Although the immortal tune was recorded on 1 June 1969, the seeds were sown months earlier. Days after John Lennon and Yoko Ono’s secret wedding in Gibraltar on 20 March 1969, the couple holed themselves up in Suite 902 at the Hilton Amsterdam, sitting in bed for a week, inviting reporters daily to ask them questions. The purpose? To “give peace a chance”, Lennon told reporters.

This spontaneous – almost flippant – phrase would go on to become the title of the anti-war song the couple would record on the penultimate day of their second bed-in later that year. On 1 June, Lennon and Ono, with numerous journalists and celebrities present, recorded Give Peace A Chance in room 1742 of the Queen Elizabeth Hotel in Montreal, Canada. It was tracked by André Perry, who at the time was a young record producer from the city.

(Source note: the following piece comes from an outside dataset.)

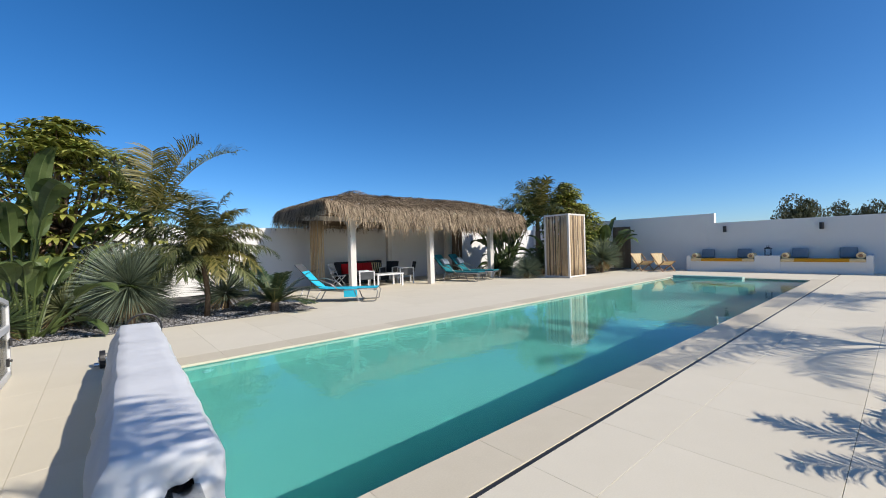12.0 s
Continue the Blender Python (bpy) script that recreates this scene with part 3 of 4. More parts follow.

The setup was simple, as Perry described to Beatlology Magazine, but the impact was huge. With only a four-track Ampex and four microphones – one for Lennon and his guitar, one for Tommy Smothers of the Smothers Brothers, and two for the room – they created an anthem that would be heard ’round the world. Give Peace A Chance was officially released on 4 July 1969 in the UK with Ono’s Remember Love as the B-side, and climbed to number-two on the UK Singles chart. Not bad for a song that features percussion provided by a wardrobe door.

Years later, however, Ono would reflect on the true impact of their campaigns for peace: “John and I thought after ‘Bed-In,’ the war is going to end,” she recalled in a MoMA retrospective. “How naive we were, you know? But the thing is, things take time. I think it’s going to happen. I mean, that I think we’re going to have a peaceful world. But it’s just taking a little bit more time than we thought then.”